What is expected ->
Copy out all lines with the word "keys" in them.

Provided data ->
-.-.-
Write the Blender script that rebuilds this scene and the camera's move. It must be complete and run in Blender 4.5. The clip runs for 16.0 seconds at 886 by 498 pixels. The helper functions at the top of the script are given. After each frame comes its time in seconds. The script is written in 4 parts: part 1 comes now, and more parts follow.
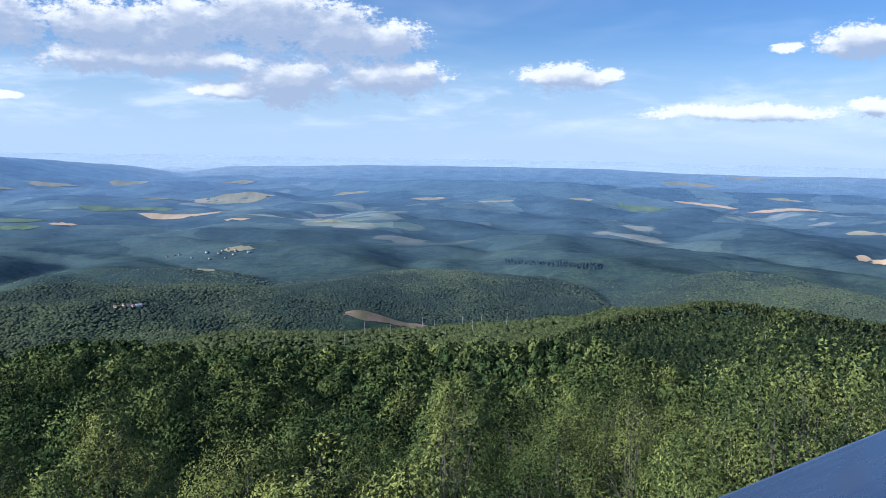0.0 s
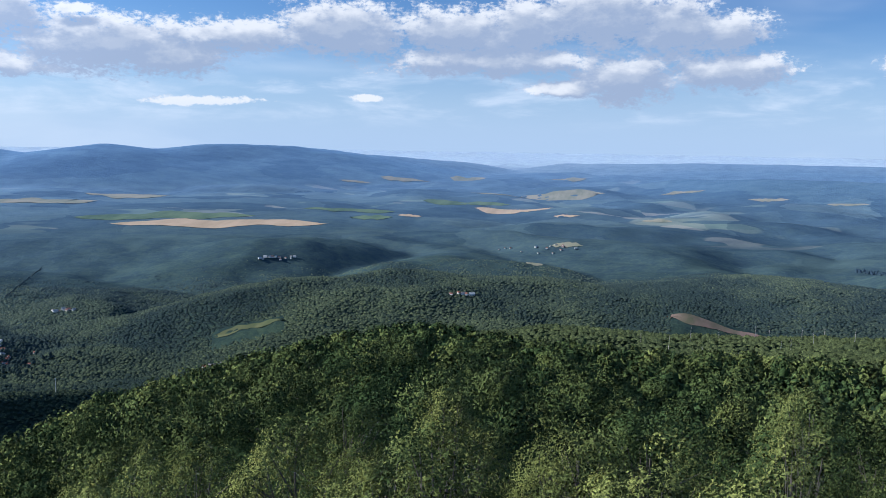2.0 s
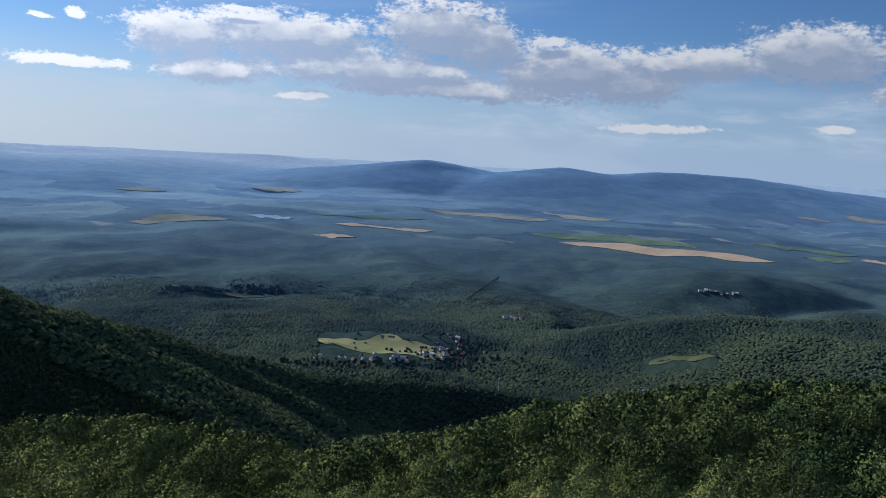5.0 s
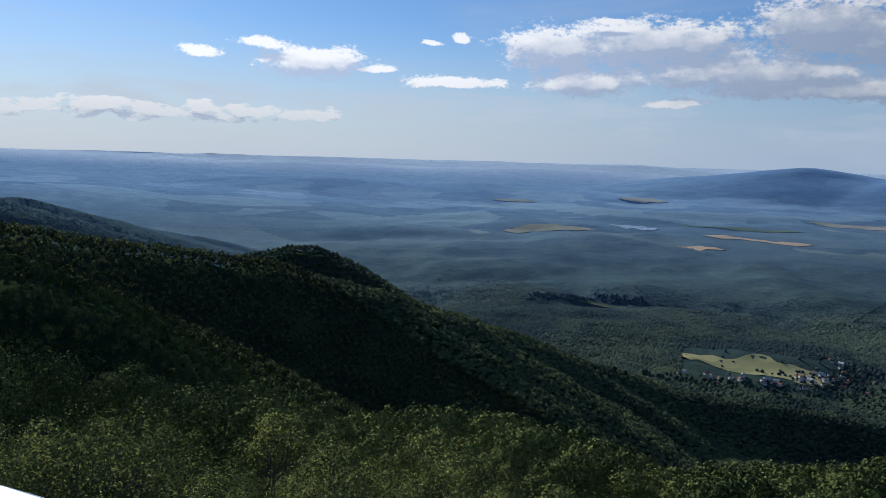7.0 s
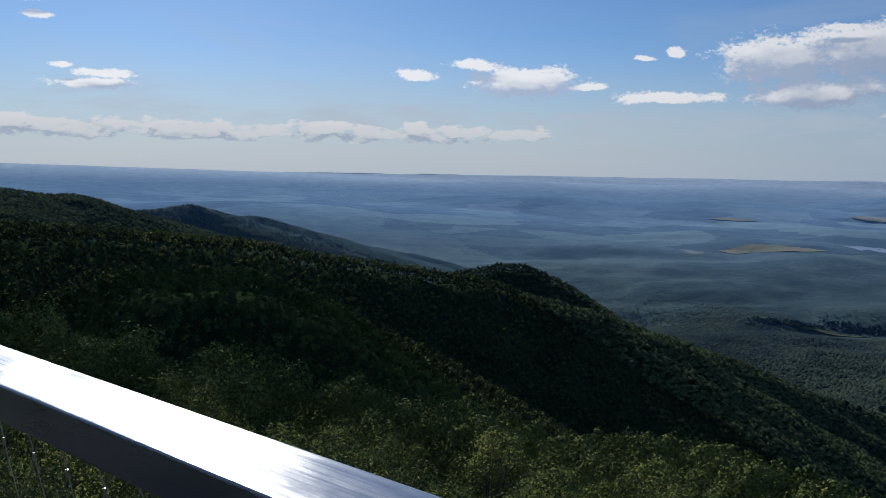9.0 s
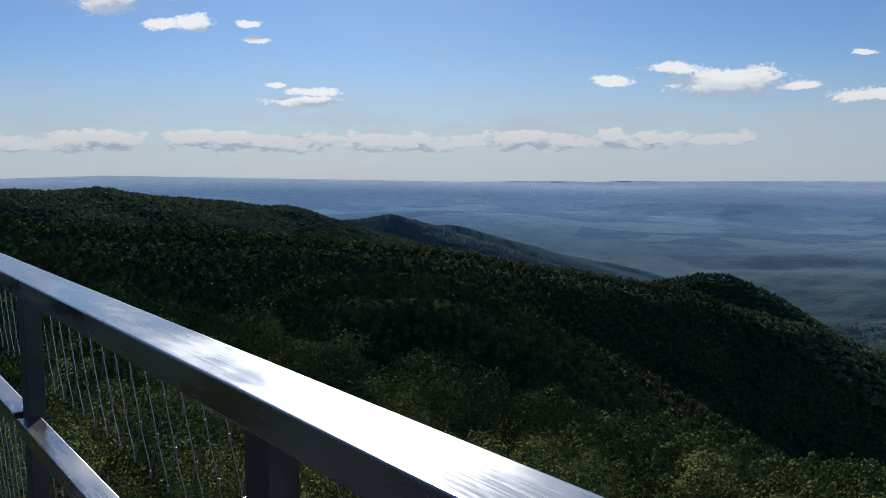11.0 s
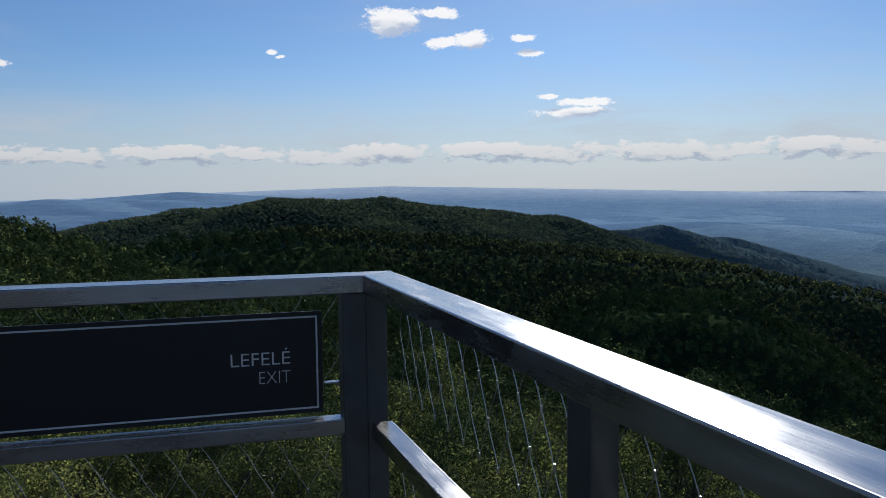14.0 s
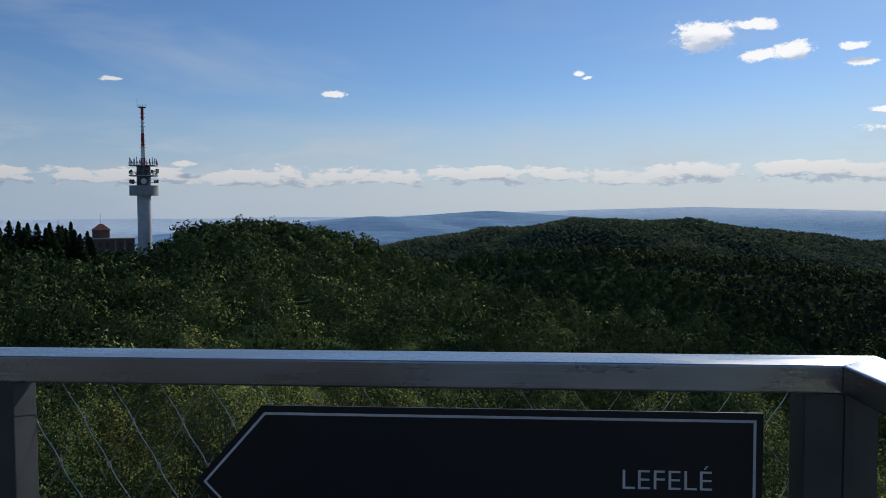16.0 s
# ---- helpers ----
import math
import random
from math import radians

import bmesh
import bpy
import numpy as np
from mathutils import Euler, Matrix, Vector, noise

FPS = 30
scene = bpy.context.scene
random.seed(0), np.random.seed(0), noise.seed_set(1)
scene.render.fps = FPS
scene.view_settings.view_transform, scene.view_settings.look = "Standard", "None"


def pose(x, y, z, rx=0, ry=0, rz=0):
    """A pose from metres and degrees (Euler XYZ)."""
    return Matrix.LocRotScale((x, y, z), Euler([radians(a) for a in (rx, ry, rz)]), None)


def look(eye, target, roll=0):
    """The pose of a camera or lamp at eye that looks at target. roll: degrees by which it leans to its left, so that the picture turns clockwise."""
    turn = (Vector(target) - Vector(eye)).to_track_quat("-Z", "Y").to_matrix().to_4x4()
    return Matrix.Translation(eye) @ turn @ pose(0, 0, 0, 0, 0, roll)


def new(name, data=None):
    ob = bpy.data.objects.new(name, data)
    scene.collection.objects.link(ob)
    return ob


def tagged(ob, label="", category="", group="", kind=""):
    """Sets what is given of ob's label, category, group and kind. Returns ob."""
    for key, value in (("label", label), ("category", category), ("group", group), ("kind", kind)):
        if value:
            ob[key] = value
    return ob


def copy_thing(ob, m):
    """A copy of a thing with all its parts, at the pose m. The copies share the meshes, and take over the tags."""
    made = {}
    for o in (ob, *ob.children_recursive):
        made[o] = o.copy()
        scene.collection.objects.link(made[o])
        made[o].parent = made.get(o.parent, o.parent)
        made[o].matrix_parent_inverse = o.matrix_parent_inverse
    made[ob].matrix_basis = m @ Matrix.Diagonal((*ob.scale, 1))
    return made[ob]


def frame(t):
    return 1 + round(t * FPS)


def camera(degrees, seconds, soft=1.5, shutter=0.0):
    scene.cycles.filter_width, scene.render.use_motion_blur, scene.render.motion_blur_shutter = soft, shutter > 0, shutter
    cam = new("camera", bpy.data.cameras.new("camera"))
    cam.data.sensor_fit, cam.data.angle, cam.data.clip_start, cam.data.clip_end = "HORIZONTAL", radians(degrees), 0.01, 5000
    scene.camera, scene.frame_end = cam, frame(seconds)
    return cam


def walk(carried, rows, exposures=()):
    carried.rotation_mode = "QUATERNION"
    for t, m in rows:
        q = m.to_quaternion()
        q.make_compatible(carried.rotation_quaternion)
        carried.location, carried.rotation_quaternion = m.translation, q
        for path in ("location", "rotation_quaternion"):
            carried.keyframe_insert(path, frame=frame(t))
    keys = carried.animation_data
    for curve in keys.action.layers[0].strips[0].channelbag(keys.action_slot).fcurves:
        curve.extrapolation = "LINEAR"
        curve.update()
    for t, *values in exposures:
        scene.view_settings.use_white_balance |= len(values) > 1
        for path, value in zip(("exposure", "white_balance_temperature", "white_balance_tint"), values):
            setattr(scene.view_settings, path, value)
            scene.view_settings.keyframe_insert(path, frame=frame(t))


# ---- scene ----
cam = camera(55.52, 16.0, soft=0.85)
PATH = [  # seconds, place, turn to the left, tilt, lean
    (0.0, 5.195, 5.573, 1.350, 0.00, -6.98, 1.05),
    (0.5, 5.068, 5.445, 1.349, 6.00, -7.42, 0.96),
    (1.0, 4.942, 5.316, 1.348, 11.64, -7.71, 0.74),
    (1.5, 4.815, 5.188, 1.348, 17.00, -7.68, 0.66),
    (2.0, 4.688, 5.059, 1.347, 22.13, -7.49, 0.84),
    (2.5, 4.562, 4.931, 1.346, 26.94, -7.22, 1.23),
    (3.0, 4.435, 4.803, 1.345, 31.68, -7.00, 1.65),
    (3.2, 4.384, 4.751, 1.345, 33.68, -6.93, 1.74),
    (5.3, 3.852, 4.212, 1.342, 55.50, -6.68, 3.01),
    (5.5, 3.802, 4.161, 1.341, 58.19, -6.75, 2.86),
    (6.0, 3.675, 4.032, 1.340, 64.92, -6.88, 2.57),
    (6.5, 3.548, 3.904, 1.340, 71.31, -6.97, 2.11),
    (7.0, 3.422, 3.775, 1.339, 76.39, -6.91, 1.69),
    (7.5, 3.295, 3.647, 1.338, 80.65, -6.62, 1.45),
    (8.0, 3.190, 3.447, 1.346, 84.04, -6.29, 1.29),
    (8.5, 3.112, 3.226, 1.380, 87.30, -6.08, 1.11),
    (11.0, 2.572, 2.520, 1.366, 103.80, -5.43, -0.32),
    (11.5, 2.443, 2.361, 1.354, 107.00, -5.21, -0.45),
    (12.0, 2.250, 2.119, 1.339, 109.71, -5.11, -0.48),
    (12.5, 2.132, 1.900, 1.346, 111.82, -5.12, -0.44),
    (13.0, 2.012, 1.717, 1.336, 114.24, -5.17, -0.44),
    (13.5, 1.868, 1.545, 1.341, 117.51, -4.98, -0.42),
    (14.0, 1.768, 1.352, 1.346, 121.97, -4.60, -0.64),
    (14.5, 1.665, 1.175, 1.347, 127.12, -3.93, -0.60),
    (15.0, 1.552, 1.048, 1.358, 132.71, -3.39, -0.47),
    (15.5, 1.440, 0.885, 1.352, 137.96, -3.18, -0.34),
    (16.0, 1.357, 0.683, 1.369, 142.31, -3.09, -0.29),
]
walk(cam, [(t, pose(x, y, z, 90 + tilt, 0, turn) @ pose(0, 0, 0, 0, 0, lean)) for t, x, y, z, turn, tilt, lean in PATH],
     exposures=[(0.0, 0.18, 5700, 10), (1.5, 0.06, 5700, 10), (3.0, -0.18, 5700, 10), (5.5, -0.56, 5800, 10), (6.6, -0.58, 5850, 10), (7.4, -0.76, 5900, 10), (8.0, -0.97, 5950, 10), (8.5, -0.92, 5950, 10), (11.0, -0.86, 6050, 10), (13.0, -0.78, 6100, 10), (16.0, -0.7, 6200, 10)])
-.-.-
Solved exercise ->
    keys = carried.animation_data
    for curve in keys.action.layers[0].strips[0].channelbag(keys.action_slot).fcurves:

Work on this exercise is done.